B. La légitimité de l’objectif de maintien du caractère opérationnel du service
Au-delà de l’exigence professionnelle, la Cour vérifie que l’objectif poursuivi par la réglementation nationale est légitime. En l’espèce, la mesure visait à garantir le bon fonctionnement et la capacité d’intervention du corps de police. Cet impératif est explicitement reconnu par la Cour comme un objectif valable. Elle rappelle en ce sens que « le souci d’assurer le caractère opérationnel et le bon fonctionnement des services de police constitue un objectif légitime, au sens de l’article 4, paragraphe 1, de cette directive ». La légitimité de cet objectif est renforcée par le considérant 18 de la directive, qui autorise les États membres à ne pas recruter des personnes qui ne posséderaient pas les capacités requises pour remplir l’ensemble de leurs fonctions. La décision de fixer un âge maximal au recrutement n’est donc pas une fin en soi, mais un moyen au service d’un but plus large qui est celui de l’efficacité de la sécurité publique. Cette reconnaissance ouvre la voie à une analyse de la proportionnalité de la mesure, qui doit être adaptée et nécessaire pour atteindre cet objectif précis.

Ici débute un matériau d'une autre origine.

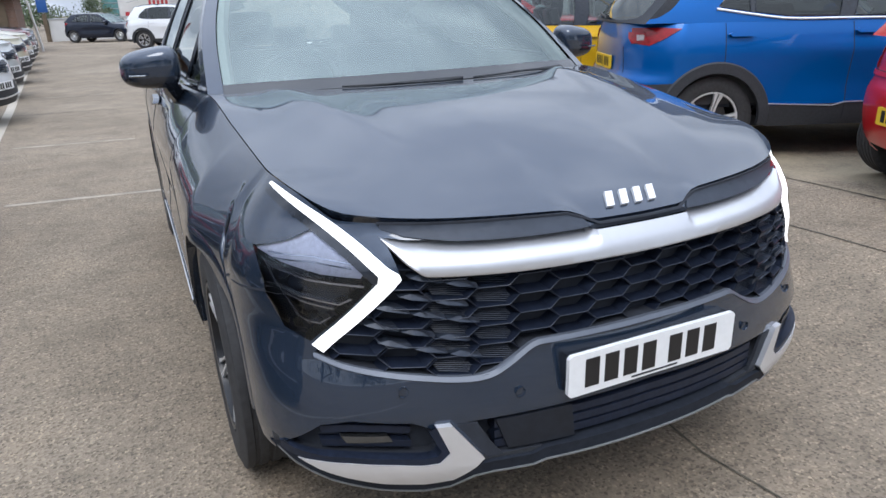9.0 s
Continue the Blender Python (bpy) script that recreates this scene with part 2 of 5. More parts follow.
def add_lathe(bm, prof, n, m=None, closed=False):
    """Turns (radius, along) round the x axis."""
    rings = []
    for k in range(n):
        a = 2 * math.pi * k / n
        rings.append([bm.verts.new((x, r * math.cos(a), r * math.sin(a))) for r, x in prof])
    q = len(prof)
    for k in range(n):
        A, B = rings[k], rings[(k + 1) % n]
        for i in range(q if closed else q - 1):
            bm.faces.new((A[i], A[(i + 1) % q], B[(i + 1) % q], B[i]))
    if m is not None:
        bmesh.ops.transform(bm, matrix=m, verts=[v for r in rings for v in r])
    return bm


def add_tube(bm, pts, radius, n=8, cap=True):
    rings = []
    pts = [Vector(p) for p in pts]
    rad = radius if isinstance(radius, (list, tuple)) else [radius] * len(pts)
    for i, p in enumerate(pts):
        d = (pts[min(i + 1, len(pts) - 1)] - pts[max(i - 1, 0)]).normalized()
        a = d.cross(Vector((0, 0, 1)))
        if a.length < 1e-3:
            a = d.cross(Vector((1, 0, 0)))
        a.normalize()
        b = d.cross(a)
        rings.append([bm.verts.new(p + rad[i] * (math.cos(2 * math.pi * k / n) * a + math.sin(2 * math.pi * k / n) * b)) for k in range(n)])
    for A, B in zip(rings, rings[1:]):
        for k in range(n):
            bm.faces.new((A[k], A[(k + 1) % n], B[(k + 1) % n], B[k]))
    if cap:
        bm.faces.new(rings[0][::-1])
        bm.faces.new(rings[-1])
    return bm


def tube(pts, radius, n=8):
    return add_tube(bmesh.new(), pts, radius, n)


def add_patch(bm0, poly, surf, off=0.004, depth=0.012, step=0.03):
    """A plate with the outline poly, given in the two coordinates of surf(a, b, off), lying off its face and that deep."""
    bm = bmesh.new()
    f = bm.faces.new([bm.verts.new((a, 0, b)) for a, b in poly])
    f.normal_update()
    bmesh.ops.triangulate(bm, faces=[f])
    for ax in (0, 2):
        lo = min(p[ax // 2] for p in poly)
        hi = max(p[ax // 2] for p in poly)
        k = math.ceil(lo / step + 1e-6)
        while k * step < hi - 1e-6:
            co, no = [0, 0, 0], [0, 0, 0]
            co[ax], no[ax] = k * step, 1
            bmesh.ops.bisect_plane(bm, geom=bm.verts[:] + bm.edges[:] + bm.faces[:], plane_co=co, plane_no=no)
            k += 1
    rim = [e for e in bm.edges if len(e.link_faces) == 1]
    ex = bmesh.ops.extrude_edge_only(bm, edges=rim)
    for v in [g for g in ex["geom"] if isinstance(g, bmesh.types.BMVert)]:
        v.co.y = 1.0
    for v in bm.verts:
        v.co = surf(v.co.x, v.co.z, off - v.co.y * depth)
    me = bpy.data.meshes.new("tmp")
    bm.to_mesh(me)
    bm.free()
    bm0.from_mesh(me)
    bpy.data.meshes.remove(me)
    return bm0


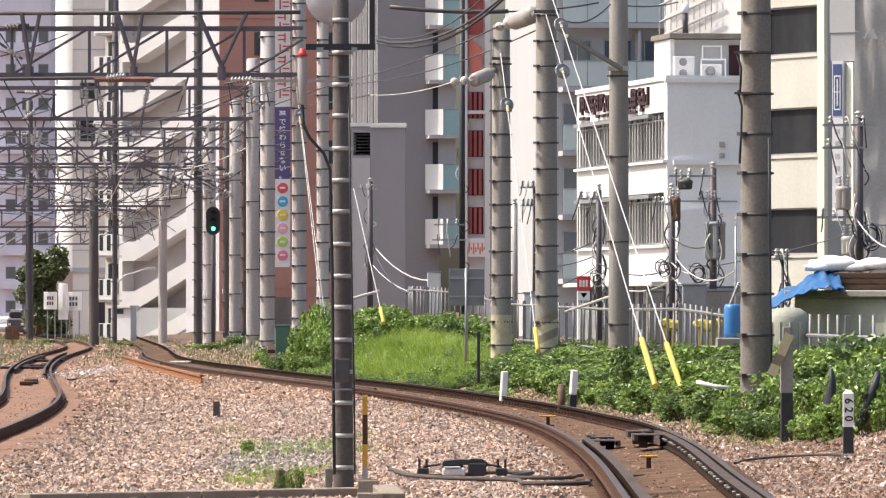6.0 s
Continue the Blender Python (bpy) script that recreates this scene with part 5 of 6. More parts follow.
# signal with its green light
def signal():
    y = 284.0
    t = thing("railway_signal", "black colour-light railway signal showing green", "railway signal", pose(-9.663, y, 0))
    zc = 5.375
    bm = bmesh.new()
    w, h = 0.297, 0.594
    pts = [(w * math.cos(a), (h - w) * (1 if math.sin(a) >= 0 else -1) + w * math.sin(a)) for a in [k * math.tau / 28 for k in range(28)]]
    A = [bm.verts.new((x, 0, zc + z)) for x, z in pts]
    B = [bm.verts.new((x, 0.04, zc + z)) for x, z in pts]
    bm.faces.new(A)
    bm.faces.new(B[::-1])
    for k in range(28):
        bm.faces.new((A[k], B[k], B[(k + 1) % 28], A[(k + 1) % 28]))
    part("backboard", bm, MAT["black"], t)
    for k, z in enumerate((-0.332, 0.0, 0.332)):
        lens = bmesh.new()
        lathe(lens, [(0.088, 0), (0.078, 0.02), (0.05, 0.035), (0.0, 0.04)], 16, (0.01, -0.02, zc + z), (0, -1, 0))
        lp = part("lens", lens, MAT["green_light"] if k == 0 else MAT["black"], t, "glowing green lens" if k == 0 else "")
        hd = bmesh.new()
        for q in range(12):
            a0, a1 = math.pi * q / 12, math.pi * (q + 1) / 12
            p = [(0.01 + 0.13 * math.cos(a), yy, zc + z + 0.13 * math.sin(a)) for a, yy in ((a0, 0), (a1, 0), (a1, -0.22), (a0, -0.22))]
            p2 = [(0.01 + 0.138 * math.cos(a), yy, zc + z + 0.138 * math.sin(a)) for a, yy in ((a0, 0), (a1, 0), (a1, -0.22), (a0, -0.22))]
            va, vb = [hd.verts.new(c) for c in p], [hd.verts.new(c) for c in p2]
            hd.faces.new(va)
            hd.faces.new(vb[::-1])
            hd.faces.new((va[2], va[3], vb[3], vb[2]))
        part("hood", hd, MAT["black"], t)
    bm = bmesh.new()
    tube(bm, (0, 0.12, -0.1), (0, 0.12, zc + 0.5), 0.08, 0.07, 10)
    part("post", bm, MAT["concrete_dark"], t)


MAT["green_light"] = glow_mat("green_signal_glow", (0.10, 1.0, 0.55), 3.0)
signal()

# white notice boards and far street things
for nx, z0, z1, w, lab in (
        (-23.24, 1.667, 2.703, 0.418, "white notice board on posts beside the far tracks"),
        (-21.869, 1.6, 2.705, 0.536, "white notice board with dark lettering bars"),
        (-22.488, 1.065, 3.206, 0.301, "tall blank white board beside the far tracks")):
    t = thing("notice_board", lab, "sign board", pose(nx, 400, 0, 0, 0, -38), "notice boards")
    bm = bmesh.new()
    bx(bm, -w * 1.27, w * 1.27, 0, 0.05, z0, z1, 0.01)
    part("board", bm, MAT["white"], t)
    for s in (-0.7, 0.7):
        bm = bmesh.new()
        tube(bm, (s * w, 0.09, -0.15), (s * w, 0.09, z1), 0.04, n=6)
        part("leg", bm, MAT["galv"], t)
    if w > 0.35:
        for r in range(2):
            for c in range(3):
                bm = bmesh.new()
                zz = z0 + (z1 - z0) * (0.25 + 0.3 * r)
                xx = w * (-0.6 + 0.45 * c)
                bx(bm, xx, xx + w * 0.28, -0.012, 0, zz, zz + (z1 - z0) * 0.2)
                part("lettering_bar", bm, MAT["steel_dark"], t)


def street_light():
    y = 380.0
    t = thing("street_lamp", "pale curved street lamp by the far crossing", "street lamp", pose(-18.584, y, -0.16))
    pts = [(0, 0, 0), (0, 0, 2.713), (0.191, 0, 3.285), (0.699, 0, 3.73), (1.525, 0, 3.984), (1.97, 0, 4.111)]
    bm = bmesh.new()
    pipe(bm, pts, 0.05, 8)
    part("post", bm, MAT["porcelain"], t)
    bm = bmesh.new()
    bx(bm, 1.906, 2.414, -0.12, 0.12, 4.019, 4.174, 0.02)
    part("lamp_head", bm, MAT["porcelain"], t)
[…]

La validation du principe d’une telle dérogation étant acquise, son application effective dépend d’une appréciation circonstanciée de sa proportionnalité, distinguant cette affaire de la jurisprudence antérieure.

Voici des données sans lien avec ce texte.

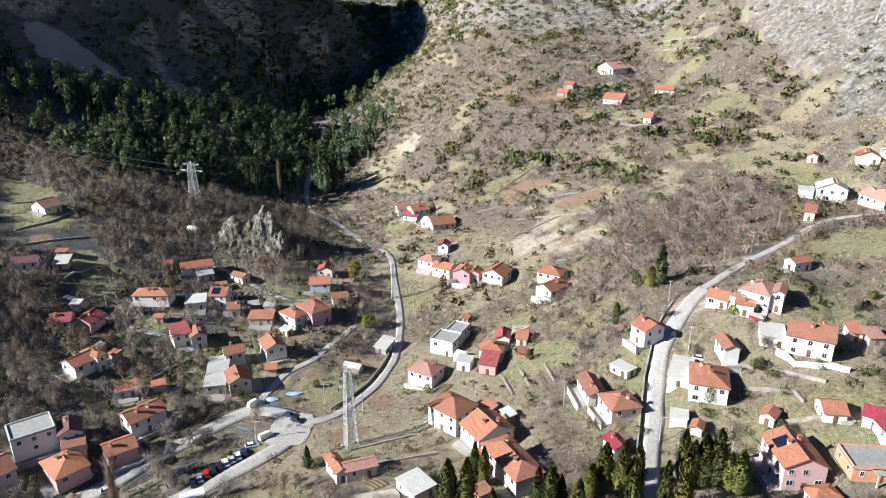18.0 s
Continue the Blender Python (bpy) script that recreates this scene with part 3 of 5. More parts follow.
def stick(a, b, r, sides=4, r2=None):
    """A rod from a to b."""
    a, b = Vector(a), Vector(b)
    r2 = r if r2 is None else r2
    q = (b - a).to_track_quat("Z", "Y")
    v = [tuple(p + q @ Vector((k * math.cos(2 * math.pi * i / sides), k * math.sin(2 * math.pi * i / sides), 0))) for p, k in ((a, r), (b, r2)) for i in range(sides)]
    f = [(i, (i + 1) % sides, sides + (i + 1) % sides, sides + i) for i in range(sides)]
    return v, f + [tuple(range(sides))[::-1], tuple(range(sides, 2 * sides))]


def slab(verts, faces, thick):
    """A sheet given thickness downwards, with closed edges."""
    n = len(verts)
    out = list(verts) + [(x, y, z - thick) for x, y, z in verts]
    fs = list(faces) + [tuple(i + n for i in reversed(f)) for f in faces]
    count = {}
    for f in faces:
        for a, b in zip(f, f[1:] + f[:1]):
            count[frozenset((a, b))] = count.get(frozenset((a, b)), 0) + 1
    for f in faces:
        for a, b in zip(f, f[1:] + f[:1]):
            if count[frozenset((a, b))] == 1:
                fs.append((b, a, a + n, b + n))
    return out, fs


# ---- the ground sheet ----
def spread(near0, near1, fine, lo, hi, grow=1.12):
    a = list(np.arange(near0, near1 + 0.01, fine))
    step, p = fine, near1
    while p < hi:
        step *= grow
        p += step
        a.append(p)
    step, p = fine, near0
    while p > lo:
        step *= grow
        p -= step
        a.insert(0, p)
    return np.array(a)


def patches(x, y, *spots):
    out = np.zeros(x.shape)
    wild = 5 + 9 * np.clip((y - 330) / 150, 0, 1)
    x, y = x + wild * fuzz(x, y, 14, 23, 4), y + wild * fuzz(x, y, 14, 27, 4)
    for cx, cy, rx, ry in spots:
        out = np.maximum(out, np.clip(2.2 * bell(x, y, cx, cy, rx, ry) - 0.5, 0, 1))
    return out


def scree(x, y):
    """A streak of pale broken stone down the shaded slope."""
    t = np.clip(((x + 285) * 55 + (y - 576) * -11) / (55 ** 2 + 11 ** 2), 0, 1)
    off = np.hypot(x + 285 - 55 * t, y - 576 + 11 * t) + 9 * fuzz(x, y, 16, 29, 4)
    return np.clip((22 - 15 * t - off) / 4, 0, 1)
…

II. Une appréciation renouvelée de la proportionnalité de la limite d’âge
La Cour de justice se livre à une analyse approfondie de la proportionnalité de la mesure, en la distinguant d’affaires précédentes sur la base des fonctions exercées (A) et en adoptant une approche dynamique qui prend en compte la gestion des effectifs sur le long terme (B).

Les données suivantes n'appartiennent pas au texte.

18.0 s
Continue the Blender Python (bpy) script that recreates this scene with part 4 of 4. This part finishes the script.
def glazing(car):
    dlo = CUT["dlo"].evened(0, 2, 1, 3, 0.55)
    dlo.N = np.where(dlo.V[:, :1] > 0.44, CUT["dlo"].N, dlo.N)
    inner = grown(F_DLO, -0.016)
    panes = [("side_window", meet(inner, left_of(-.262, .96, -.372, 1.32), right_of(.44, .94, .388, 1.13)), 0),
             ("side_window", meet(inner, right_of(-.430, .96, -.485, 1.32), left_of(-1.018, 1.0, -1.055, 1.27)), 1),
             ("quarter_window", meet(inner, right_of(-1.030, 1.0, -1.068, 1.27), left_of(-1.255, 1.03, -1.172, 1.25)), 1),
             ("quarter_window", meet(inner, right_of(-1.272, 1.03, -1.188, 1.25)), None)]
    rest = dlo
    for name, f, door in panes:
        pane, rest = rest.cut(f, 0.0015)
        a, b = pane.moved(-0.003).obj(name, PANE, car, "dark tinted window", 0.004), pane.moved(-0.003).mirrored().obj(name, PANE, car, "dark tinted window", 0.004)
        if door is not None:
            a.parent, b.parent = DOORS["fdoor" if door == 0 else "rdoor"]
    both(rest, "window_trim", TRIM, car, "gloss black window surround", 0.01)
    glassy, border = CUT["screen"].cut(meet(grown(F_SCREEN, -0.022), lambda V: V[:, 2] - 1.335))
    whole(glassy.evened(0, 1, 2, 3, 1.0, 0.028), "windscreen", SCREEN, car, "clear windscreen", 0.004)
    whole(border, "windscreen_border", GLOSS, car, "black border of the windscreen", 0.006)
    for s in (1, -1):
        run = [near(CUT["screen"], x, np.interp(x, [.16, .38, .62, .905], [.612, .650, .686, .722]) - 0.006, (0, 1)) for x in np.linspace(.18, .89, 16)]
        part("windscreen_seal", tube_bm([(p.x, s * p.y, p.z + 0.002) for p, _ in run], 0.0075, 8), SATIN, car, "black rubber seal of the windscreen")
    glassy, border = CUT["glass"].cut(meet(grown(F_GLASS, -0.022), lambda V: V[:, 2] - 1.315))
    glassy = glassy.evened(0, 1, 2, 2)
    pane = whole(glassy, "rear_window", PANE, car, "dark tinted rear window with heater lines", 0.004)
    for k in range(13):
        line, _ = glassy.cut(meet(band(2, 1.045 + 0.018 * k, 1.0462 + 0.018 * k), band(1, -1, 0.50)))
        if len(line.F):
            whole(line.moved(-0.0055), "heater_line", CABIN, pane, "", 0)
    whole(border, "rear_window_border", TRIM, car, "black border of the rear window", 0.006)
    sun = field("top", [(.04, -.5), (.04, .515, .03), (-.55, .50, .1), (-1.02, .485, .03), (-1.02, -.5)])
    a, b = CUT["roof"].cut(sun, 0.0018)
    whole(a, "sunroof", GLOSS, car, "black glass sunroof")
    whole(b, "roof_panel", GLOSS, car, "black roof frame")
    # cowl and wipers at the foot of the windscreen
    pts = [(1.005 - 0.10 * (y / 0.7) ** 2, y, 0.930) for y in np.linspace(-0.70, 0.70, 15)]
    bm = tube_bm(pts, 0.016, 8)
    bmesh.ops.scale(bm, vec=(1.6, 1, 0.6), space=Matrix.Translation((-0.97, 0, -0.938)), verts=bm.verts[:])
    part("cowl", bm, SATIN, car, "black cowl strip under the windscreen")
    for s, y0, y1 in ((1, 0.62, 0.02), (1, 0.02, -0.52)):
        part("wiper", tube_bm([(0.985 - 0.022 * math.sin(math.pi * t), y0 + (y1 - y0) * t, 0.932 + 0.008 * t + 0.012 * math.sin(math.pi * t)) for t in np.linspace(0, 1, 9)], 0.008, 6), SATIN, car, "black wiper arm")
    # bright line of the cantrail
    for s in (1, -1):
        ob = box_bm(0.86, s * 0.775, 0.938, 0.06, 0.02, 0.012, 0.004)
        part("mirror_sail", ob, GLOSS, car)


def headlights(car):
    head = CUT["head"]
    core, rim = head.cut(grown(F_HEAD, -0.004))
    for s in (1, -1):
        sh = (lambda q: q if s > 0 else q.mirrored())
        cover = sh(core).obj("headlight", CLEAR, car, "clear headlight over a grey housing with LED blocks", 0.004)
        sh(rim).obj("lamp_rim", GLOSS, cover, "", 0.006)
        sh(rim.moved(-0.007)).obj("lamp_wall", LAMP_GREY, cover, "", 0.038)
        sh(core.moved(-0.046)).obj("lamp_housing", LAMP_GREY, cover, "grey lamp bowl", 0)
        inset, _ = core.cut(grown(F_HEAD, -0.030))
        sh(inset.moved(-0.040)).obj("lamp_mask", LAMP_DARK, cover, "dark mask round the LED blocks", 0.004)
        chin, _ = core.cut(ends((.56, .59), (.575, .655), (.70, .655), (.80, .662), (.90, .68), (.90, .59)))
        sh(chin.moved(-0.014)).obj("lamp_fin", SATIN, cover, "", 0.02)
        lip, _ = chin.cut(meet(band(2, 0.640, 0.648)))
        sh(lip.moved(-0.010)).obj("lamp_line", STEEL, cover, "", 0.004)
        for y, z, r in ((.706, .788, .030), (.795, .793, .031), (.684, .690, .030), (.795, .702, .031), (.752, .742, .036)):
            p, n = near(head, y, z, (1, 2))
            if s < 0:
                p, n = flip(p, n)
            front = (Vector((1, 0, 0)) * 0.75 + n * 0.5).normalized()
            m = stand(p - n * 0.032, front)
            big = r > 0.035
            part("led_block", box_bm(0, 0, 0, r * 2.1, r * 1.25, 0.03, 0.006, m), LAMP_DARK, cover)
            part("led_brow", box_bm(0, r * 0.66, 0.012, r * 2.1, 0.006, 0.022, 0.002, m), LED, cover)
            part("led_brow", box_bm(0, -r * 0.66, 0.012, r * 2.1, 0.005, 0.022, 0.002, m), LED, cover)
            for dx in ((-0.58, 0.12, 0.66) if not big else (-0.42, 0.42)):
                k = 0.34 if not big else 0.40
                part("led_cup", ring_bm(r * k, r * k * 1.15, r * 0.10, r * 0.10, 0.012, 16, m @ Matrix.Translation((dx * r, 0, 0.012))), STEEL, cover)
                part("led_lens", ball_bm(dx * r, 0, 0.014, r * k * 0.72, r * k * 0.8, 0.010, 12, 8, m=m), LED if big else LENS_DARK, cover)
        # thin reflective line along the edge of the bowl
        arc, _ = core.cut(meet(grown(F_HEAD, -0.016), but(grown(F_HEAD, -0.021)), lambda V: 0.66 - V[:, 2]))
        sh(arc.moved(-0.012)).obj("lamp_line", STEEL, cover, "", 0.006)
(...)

A. Une distinction opérée au regard de la nature des missions exercées
La Cour prend soin de différencier la présente affaire de sa jurisprudence antérieure, notamment l’arrêt *Vital Pérez* du 13 novembre 2014, qui avait invalidé une limite d’âge de trente ans pour le recrutement dans la police locale. Cette distinction repose sur une comparaison factuelle des missions. La Cour note que, contrairement à la police locale dont les tâches sont souvent administratives ou de régulation de la circulation, la police autonome basque exerce des fonctions de maintien de l’ordre public sur l’ensemble du territoire. Elle souligne que la police de la Communauté autonome du Pays basque « a pour mission essentielle de protéger les personnes et les biens, de garantir le libre exercice de leurs droits et libertés et de veiller à la sécurité des citoyens ». Les agents nouvellement recrutés sont affectés à des fonctions opérationnelles qui « peuvent impliquer le recours à la force physique ainsi que l’accomplissement de missions dans des conditions d’intervention difficiles, voire extrêmes ». Cette analyse fonctionnelle permet à la Cour de conclure que des exigences différentes en matière de capacités physiques, et donc de limite d’âge, peuvent être justifiées pour des corps de police aux missions distinctes.
B. L’intégration d’une perspective dynamique dans le contrôle de proportionnalité
L’apport principal de l’arrêt réside dans son approche prospective de la proportionnalité. La Cour ne se limite pas à évaluer l’aptitude d’un candidat au moment du recrutement, mais intègre une vision à long terme de la gestion du corps de police. Elle prend en considération les arguments relatifs au vieillissement des effectifs et à la nécessité de garantir un nombre suffisant d’agents capables d’assurer les tâches les plus exigeantes pendant une période raisonnable. Un recrutement à un âge avancé « ne permettrait pas que les agents ainsi recrutés soient affectés pendant une durée suffisamment longue auxdites tâches ». De plus, la Cour estime que des épreuves physiques exigeantes au concours ne seraient pas une mesure alternative suffisante. En effet, l’objectif est d’assurer la capacité opérationnelle de manière « dynamique, en prenant en considération les années de service qui seront accomplies par l’agent après qu’il aura été recruté ». Cette analyse, qui vise à assurer un équilibre raisonnable au sein de la pyramide des âges, confère une portée significative à la décision en fournissant aux États membres un cadre pour justifier des limites d’âge dans les services exigeant des capacités physiques maintenues sur la durée.